__PROBLEM REQUIREMENTS__
The records below hold a stretch from the line with "4. More parts follow." through the line with "flush meter box"; return exactly those lines, ends included, and nothing more.

__MATERIAL PROVIDED__
#####
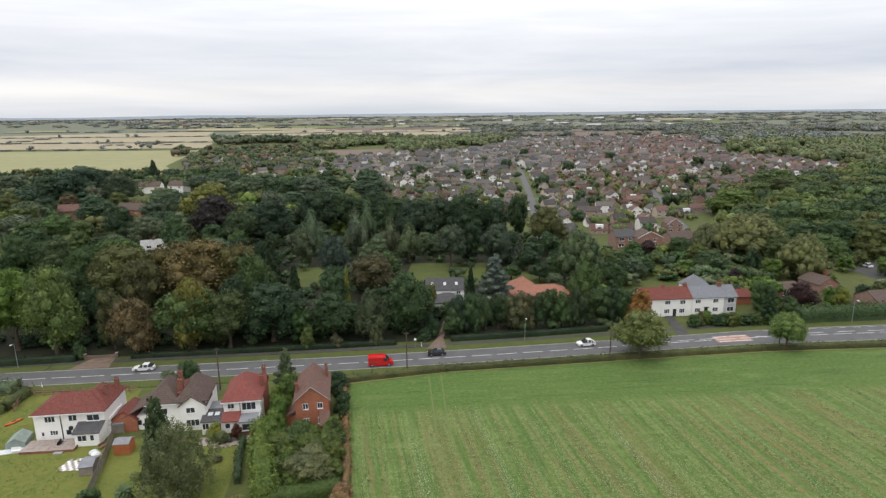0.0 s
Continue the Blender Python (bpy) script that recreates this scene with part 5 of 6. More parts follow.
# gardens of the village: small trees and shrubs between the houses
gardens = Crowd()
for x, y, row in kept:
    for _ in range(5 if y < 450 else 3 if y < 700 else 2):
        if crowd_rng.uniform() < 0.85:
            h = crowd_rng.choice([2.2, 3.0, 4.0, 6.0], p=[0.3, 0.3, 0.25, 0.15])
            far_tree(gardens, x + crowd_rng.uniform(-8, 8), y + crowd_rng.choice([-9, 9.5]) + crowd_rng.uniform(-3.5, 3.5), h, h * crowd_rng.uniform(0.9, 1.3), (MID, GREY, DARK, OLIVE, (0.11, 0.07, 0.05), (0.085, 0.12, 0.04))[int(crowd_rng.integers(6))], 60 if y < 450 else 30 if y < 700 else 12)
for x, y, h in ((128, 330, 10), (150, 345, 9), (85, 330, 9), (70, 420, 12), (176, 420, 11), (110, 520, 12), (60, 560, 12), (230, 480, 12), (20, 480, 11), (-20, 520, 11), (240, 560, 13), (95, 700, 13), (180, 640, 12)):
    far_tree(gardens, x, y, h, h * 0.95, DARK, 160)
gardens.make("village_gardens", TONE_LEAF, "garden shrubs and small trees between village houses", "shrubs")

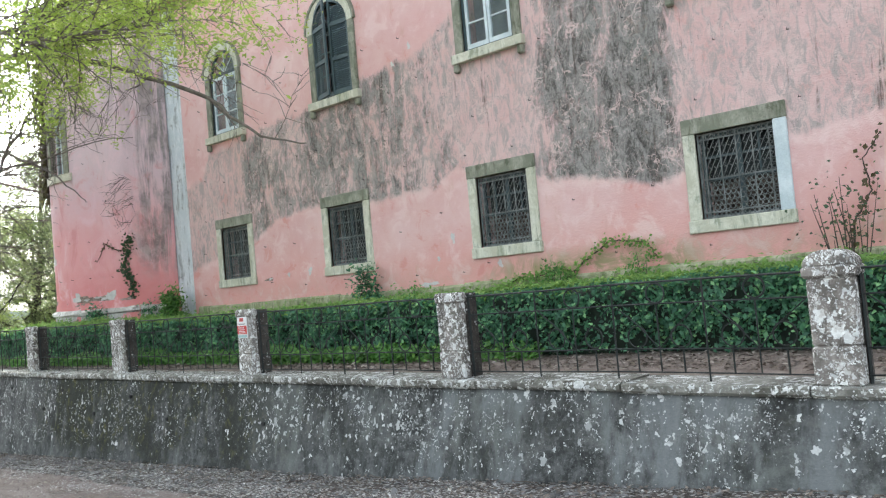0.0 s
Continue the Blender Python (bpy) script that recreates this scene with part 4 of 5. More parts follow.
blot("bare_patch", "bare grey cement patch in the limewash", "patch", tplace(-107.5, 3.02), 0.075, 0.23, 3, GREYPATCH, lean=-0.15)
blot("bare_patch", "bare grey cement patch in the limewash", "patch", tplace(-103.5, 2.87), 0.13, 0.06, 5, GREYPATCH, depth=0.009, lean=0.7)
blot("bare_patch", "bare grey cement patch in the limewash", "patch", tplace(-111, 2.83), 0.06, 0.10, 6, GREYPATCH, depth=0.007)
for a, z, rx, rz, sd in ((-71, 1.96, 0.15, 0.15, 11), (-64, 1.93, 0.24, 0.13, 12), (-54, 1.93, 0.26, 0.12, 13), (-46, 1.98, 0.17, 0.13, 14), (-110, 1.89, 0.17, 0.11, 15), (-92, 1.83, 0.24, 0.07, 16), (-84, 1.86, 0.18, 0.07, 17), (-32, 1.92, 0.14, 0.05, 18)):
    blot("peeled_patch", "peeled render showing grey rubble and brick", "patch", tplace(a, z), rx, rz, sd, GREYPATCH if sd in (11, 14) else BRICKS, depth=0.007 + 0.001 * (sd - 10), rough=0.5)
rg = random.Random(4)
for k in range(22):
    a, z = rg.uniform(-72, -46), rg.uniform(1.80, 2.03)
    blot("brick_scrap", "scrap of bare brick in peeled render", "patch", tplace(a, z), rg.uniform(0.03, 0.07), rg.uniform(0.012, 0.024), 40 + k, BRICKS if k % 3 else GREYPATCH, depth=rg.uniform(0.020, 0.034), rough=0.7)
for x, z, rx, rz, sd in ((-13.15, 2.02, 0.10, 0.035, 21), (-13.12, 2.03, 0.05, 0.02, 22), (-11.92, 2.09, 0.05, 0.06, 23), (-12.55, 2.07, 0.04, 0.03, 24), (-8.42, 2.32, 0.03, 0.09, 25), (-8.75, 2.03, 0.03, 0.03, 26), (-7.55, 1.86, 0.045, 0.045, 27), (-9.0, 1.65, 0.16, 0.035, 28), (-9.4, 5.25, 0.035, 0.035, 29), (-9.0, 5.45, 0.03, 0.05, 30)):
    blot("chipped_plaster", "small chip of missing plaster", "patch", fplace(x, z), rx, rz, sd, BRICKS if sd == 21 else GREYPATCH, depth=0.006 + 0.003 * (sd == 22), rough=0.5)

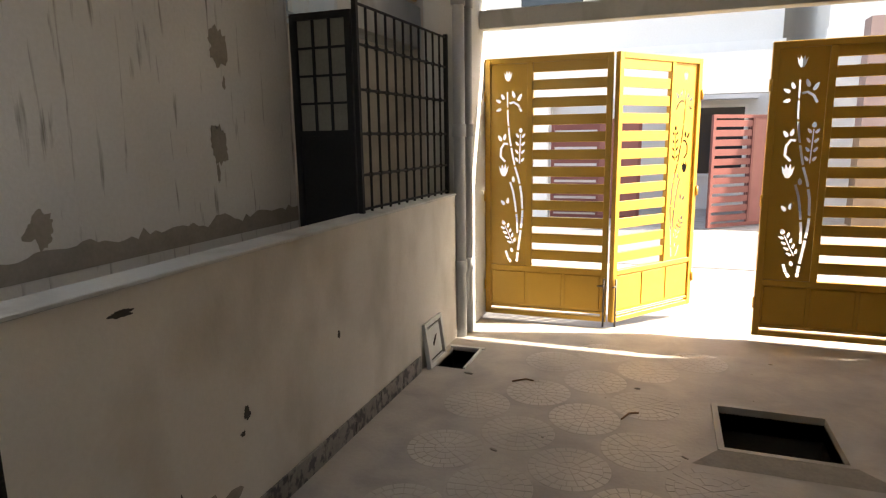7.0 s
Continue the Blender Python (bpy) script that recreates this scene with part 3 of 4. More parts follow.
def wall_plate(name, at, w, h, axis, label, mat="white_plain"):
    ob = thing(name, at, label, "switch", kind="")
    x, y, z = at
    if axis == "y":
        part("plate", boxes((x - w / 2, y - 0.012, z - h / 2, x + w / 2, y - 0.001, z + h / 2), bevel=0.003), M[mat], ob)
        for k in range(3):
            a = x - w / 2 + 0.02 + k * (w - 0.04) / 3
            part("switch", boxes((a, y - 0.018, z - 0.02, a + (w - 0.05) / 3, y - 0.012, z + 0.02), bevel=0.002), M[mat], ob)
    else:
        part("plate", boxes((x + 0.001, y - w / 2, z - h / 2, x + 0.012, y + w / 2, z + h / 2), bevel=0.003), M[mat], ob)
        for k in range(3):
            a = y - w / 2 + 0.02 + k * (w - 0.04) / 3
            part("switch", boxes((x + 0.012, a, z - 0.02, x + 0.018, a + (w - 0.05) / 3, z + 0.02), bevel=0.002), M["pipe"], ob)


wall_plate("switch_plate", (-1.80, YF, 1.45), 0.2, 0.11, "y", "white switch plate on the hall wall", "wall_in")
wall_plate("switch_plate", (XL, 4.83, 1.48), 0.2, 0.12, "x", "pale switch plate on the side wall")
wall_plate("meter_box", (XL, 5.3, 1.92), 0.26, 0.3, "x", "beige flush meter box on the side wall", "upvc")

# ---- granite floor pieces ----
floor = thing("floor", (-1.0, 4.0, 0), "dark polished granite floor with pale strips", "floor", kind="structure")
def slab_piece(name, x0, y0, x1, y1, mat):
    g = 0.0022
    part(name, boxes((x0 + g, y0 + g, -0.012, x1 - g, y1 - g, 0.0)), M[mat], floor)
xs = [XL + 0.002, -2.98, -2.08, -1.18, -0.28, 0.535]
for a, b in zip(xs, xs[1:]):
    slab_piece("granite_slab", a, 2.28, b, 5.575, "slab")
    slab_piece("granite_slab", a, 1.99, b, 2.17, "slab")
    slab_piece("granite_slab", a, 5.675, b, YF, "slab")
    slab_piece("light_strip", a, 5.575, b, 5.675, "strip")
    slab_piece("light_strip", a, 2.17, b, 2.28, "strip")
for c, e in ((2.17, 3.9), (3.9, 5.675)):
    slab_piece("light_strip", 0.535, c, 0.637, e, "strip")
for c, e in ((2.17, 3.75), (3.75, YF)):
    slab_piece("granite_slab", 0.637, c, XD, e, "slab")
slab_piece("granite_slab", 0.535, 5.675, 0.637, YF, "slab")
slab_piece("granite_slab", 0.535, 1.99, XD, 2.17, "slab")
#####
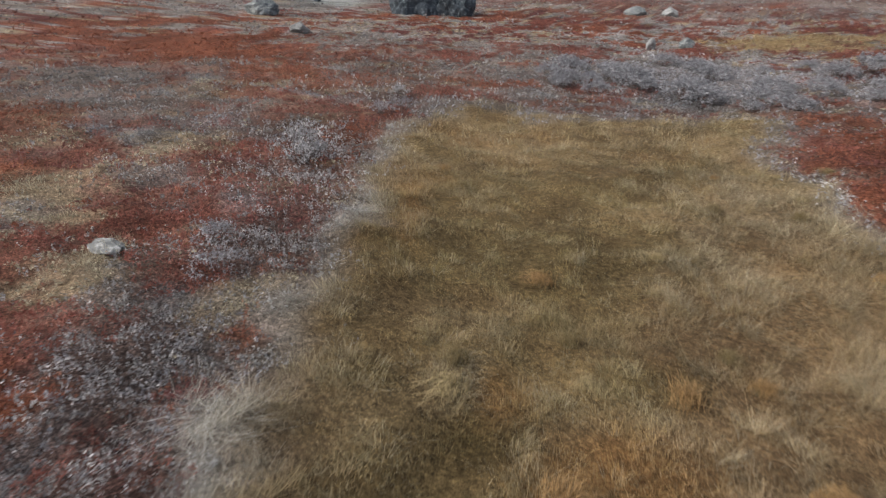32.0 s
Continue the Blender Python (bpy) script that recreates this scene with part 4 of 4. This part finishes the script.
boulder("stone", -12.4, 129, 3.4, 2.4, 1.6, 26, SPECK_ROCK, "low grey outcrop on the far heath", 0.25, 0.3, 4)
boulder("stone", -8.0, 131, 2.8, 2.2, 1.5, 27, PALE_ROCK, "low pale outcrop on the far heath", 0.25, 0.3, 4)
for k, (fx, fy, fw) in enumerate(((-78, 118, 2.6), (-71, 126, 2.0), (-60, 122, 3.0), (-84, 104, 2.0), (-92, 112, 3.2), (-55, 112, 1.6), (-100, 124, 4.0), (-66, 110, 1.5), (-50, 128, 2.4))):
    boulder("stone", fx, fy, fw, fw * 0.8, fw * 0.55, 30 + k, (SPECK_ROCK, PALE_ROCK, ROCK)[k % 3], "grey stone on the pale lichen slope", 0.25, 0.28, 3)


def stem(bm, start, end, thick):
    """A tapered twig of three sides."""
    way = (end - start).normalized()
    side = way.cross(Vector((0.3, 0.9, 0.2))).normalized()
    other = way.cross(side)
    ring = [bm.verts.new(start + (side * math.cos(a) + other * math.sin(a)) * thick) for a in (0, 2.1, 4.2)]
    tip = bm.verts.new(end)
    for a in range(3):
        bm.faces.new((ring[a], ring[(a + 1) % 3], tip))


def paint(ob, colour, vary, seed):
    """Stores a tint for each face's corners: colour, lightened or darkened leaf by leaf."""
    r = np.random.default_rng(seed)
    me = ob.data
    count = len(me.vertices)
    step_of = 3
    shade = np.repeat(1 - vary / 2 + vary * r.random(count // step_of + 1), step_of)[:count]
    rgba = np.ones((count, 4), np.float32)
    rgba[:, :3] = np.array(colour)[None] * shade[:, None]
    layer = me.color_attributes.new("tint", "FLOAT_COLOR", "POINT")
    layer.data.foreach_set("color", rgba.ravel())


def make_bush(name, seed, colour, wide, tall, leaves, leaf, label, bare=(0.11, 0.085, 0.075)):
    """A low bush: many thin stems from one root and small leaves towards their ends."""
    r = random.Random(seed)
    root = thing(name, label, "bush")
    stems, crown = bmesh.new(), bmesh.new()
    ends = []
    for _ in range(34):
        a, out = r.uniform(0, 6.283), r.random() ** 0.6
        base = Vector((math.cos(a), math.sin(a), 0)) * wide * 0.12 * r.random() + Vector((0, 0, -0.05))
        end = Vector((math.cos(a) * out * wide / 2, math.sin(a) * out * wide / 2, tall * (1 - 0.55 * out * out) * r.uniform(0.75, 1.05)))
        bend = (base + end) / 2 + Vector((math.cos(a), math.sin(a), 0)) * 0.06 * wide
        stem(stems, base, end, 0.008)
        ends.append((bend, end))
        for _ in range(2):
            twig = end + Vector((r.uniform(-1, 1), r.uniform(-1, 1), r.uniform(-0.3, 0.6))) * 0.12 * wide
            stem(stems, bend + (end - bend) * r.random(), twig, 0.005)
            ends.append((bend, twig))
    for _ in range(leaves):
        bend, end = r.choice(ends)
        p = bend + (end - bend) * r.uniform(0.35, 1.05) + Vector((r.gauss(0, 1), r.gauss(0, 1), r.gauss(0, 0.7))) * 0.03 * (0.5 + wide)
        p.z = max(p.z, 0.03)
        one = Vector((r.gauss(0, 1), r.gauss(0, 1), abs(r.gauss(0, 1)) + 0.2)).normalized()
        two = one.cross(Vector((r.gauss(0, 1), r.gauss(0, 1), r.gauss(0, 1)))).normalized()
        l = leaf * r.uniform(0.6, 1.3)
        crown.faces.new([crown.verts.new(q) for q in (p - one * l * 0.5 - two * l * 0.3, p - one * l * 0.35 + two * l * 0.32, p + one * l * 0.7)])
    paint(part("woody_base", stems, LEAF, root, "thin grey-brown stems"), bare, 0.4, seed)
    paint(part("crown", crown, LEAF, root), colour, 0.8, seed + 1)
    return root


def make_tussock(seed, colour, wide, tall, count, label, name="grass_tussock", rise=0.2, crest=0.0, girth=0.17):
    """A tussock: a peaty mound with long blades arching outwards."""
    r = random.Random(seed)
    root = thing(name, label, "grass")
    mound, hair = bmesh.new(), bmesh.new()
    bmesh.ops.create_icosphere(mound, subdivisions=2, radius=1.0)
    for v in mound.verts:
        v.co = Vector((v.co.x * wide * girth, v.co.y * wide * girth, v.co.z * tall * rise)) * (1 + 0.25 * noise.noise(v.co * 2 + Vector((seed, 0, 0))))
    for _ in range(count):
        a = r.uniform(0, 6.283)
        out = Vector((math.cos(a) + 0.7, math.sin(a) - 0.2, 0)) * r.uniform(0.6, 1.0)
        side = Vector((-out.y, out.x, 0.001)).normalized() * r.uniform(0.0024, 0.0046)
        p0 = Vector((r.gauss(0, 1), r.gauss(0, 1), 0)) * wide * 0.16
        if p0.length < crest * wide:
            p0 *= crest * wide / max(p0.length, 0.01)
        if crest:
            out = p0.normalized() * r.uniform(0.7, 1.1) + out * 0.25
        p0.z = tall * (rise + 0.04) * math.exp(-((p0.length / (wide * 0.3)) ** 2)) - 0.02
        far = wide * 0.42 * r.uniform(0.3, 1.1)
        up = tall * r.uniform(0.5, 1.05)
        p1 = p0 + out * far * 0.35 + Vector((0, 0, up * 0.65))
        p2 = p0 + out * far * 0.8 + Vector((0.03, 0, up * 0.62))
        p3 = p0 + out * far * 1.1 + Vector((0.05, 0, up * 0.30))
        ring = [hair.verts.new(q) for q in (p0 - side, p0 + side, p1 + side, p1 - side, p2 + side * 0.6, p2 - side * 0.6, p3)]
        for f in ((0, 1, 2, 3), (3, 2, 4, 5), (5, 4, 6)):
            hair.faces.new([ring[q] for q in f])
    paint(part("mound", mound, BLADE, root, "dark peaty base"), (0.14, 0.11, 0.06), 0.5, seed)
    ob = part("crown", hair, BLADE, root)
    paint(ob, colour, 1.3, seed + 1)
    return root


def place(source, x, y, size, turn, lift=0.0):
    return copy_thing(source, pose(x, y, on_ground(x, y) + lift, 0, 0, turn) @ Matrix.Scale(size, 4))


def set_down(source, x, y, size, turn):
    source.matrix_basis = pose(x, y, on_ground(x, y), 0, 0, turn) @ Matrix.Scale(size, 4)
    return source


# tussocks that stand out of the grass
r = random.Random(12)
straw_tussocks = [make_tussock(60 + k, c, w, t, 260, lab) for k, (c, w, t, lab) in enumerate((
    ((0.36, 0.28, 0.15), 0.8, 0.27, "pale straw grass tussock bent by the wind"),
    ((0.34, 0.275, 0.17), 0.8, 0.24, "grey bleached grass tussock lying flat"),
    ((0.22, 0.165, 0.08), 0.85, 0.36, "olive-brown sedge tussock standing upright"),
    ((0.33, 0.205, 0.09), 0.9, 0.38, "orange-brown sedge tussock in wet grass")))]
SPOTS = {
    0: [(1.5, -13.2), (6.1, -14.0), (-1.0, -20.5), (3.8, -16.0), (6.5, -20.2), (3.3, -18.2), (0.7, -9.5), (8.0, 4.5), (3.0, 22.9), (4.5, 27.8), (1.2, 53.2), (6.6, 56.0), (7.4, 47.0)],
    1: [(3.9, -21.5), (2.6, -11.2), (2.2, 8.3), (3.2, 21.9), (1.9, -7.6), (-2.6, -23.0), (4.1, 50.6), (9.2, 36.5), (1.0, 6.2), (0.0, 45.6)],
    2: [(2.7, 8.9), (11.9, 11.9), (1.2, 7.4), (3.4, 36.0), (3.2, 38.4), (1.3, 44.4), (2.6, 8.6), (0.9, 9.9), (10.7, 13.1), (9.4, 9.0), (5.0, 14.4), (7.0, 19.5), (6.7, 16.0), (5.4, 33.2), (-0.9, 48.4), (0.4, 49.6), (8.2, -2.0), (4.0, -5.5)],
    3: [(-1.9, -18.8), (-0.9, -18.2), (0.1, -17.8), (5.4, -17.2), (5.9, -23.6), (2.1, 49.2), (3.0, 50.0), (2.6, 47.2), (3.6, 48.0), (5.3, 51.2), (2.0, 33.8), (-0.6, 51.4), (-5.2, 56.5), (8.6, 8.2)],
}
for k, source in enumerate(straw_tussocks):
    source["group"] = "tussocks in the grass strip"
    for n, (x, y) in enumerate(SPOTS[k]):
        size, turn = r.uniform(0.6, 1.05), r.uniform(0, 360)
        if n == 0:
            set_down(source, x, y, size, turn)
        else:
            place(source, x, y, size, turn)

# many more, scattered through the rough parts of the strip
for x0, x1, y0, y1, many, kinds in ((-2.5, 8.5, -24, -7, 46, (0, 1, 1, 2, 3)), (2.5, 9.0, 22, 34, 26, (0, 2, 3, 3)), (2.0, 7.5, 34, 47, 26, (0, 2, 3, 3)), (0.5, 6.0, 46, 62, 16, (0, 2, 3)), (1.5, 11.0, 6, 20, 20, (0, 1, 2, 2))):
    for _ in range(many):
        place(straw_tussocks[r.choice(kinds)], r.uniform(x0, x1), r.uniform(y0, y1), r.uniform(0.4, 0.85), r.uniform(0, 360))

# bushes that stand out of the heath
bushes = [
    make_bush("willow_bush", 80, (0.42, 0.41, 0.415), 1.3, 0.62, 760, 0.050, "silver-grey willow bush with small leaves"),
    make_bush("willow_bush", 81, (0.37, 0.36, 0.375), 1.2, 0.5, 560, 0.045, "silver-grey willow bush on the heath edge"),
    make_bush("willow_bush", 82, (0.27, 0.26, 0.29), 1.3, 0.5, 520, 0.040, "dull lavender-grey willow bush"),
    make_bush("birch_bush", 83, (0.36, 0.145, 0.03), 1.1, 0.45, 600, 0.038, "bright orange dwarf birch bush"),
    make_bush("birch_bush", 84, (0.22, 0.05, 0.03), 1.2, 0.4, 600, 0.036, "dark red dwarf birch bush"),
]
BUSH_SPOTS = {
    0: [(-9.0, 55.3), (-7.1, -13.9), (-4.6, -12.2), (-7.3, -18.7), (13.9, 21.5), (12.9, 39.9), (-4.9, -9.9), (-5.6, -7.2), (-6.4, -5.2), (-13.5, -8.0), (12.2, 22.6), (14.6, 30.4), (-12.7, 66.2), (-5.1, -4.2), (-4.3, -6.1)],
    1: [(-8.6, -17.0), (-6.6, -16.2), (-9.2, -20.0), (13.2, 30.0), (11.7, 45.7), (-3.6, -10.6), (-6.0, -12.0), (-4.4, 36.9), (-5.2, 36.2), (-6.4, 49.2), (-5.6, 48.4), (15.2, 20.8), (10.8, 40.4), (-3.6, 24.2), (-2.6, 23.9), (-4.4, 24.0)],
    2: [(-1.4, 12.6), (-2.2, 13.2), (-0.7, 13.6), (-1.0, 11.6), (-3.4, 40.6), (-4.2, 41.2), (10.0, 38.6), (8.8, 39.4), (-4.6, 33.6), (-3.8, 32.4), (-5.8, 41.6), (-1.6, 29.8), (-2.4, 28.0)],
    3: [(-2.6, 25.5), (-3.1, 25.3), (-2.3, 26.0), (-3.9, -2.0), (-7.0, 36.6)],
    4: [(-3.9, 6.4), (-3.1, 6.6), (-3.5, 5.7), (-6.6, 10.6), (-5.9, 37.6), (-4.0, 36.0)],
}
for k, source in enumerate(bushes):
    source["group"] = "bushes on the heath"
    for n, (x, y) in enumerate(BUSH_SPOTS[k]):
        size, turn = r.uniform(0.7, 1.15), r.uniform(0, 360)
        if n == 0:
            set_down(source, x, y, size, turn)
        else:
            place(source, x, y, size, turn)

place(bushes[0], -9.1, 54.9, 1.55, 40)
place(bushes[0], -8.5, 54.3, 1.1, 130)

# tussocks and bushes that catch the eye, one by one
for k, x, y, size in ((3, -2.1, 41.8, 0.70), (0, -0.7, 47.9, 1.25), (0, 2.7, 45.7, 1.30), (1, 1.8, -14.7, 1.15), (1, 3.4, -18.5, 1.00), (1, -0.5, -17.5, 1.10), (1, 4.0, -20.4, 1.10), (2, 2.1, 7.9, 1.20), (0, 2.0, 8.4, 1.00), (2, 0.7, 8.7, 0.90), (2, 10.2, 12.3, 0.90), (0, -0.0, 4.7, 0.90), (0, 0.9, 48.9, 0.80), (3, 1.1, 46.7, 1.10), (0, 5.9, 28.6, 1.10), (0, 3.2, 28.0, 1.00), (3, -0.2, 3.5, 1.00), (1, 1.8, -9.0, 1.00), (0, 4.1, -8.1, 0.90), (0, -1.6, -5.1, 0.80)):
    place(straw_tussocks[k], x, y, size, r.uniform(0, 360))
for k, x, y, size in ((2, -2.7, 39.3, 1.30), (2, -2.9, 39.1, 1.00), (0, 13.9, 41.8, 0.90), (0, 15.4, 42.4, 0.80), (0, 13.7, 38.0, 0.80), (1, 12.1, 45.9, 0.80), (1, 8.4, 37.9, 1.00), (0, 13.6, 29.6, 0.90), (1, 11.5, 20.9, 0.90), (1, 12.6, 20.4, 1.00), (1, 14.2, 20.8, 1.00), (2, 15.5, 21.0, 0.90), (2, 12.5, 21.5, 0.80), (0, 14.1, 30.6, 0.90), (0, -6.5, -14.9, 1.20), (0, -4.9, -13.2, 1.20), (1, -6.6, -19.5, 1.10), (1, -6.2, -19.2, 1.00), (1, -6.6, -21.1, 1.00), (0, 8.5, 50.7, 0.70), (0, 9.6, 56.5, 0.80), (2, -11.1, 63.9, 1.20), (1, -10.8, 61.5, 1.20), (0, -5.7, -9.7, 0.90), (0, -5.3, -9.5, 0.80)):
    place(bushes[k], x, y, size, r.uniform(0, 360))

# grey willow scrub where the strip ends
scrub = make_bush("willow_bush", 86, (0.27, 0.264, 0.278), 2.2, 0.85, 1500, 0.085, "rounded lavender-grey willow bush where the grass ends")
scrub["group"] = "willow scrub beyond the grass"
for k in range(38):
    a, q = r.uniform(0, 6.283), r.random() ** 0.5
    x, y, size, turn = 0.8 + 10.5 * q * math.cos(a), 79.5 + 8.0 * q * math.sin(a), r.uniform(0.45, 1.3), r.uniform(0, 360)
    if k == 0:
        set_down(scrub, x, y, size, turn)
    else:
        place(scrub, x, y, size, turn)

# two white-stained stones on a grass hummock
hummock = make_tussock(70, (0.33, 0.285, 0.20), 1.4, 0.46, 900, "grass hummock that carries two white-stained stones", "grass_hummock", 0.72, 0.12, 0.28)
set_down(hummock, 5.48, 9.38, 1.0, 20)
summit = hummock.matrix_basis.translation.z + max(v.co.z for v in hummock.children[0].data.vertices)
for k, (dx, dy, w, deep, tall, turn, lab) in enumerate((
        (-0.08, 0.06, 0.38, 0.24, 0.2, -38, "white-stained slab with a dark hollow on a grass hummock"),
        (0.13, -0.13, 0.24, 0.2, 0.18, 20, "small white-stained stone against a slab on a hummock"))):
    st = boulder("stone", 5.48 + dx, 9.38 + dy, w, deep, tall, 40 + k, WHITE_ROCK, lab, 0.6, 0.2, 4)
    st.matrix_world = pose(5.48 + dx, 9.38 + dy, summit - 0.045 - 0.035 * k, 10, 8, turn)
#####
__OUTPUT FOR THIS TASK__
Continue the Blender Python (bpy) script that recreates this scene with part 3 of 4. More parts follow.
def wall_plate(name, at, w, h, axis, label, mat="white_plain"):
    ob = thing(name, at, label, "switch", kind="")
    x, y, z = at
    if axis == "y":
        part("plate", boxes((x - w / 2, y - 0.012, z - h / 2, x + w / 2, y - 0.001, z + h / 2), bevel=0.003), M[mat], ob)
        for k in range(3):
            a = x - w / 2 + 0.02 + k * (w - 0.04) / 3
            part("switch", boxes((a, y - 0.018, z - 0.02, a + (w - 0.05) / 3, y - 0.012, z + 0.02), bevel=0.002), M[mat], ob)
    else:
        part("plate", boxes((x + 0.001, y - w / 2, z - h / 2, x + 0.012, y + w / 2, z + h / 2), bevel=0.003), M[mat], ob)
        for k in range(3):
            a = y - w / 2 + 0.02 + k * (w - 0.04) / 3
            part("switch", boxes((x + 0.012, a, z - 0.02, x + 0.018, a + (w - 0.05) / 3, z + 0.02), bevel=0.002), M["pipe"], ob)


wall_plate("switch_plate", (-1.80, YF, 1.45), 0.2, 0.11, "y", "white switch plate on the hall wall", "wall_in")
wall_plate("switch_plate", (XL, 4.83, 1.48), 0.2, 0.12, "x", "pale switch plate on the side wall")
wall_plate("meter_box", (XL, 5.3, 1.92), 0.26, 0.3, "x", "beige flush meter box on the side wall", "upvc")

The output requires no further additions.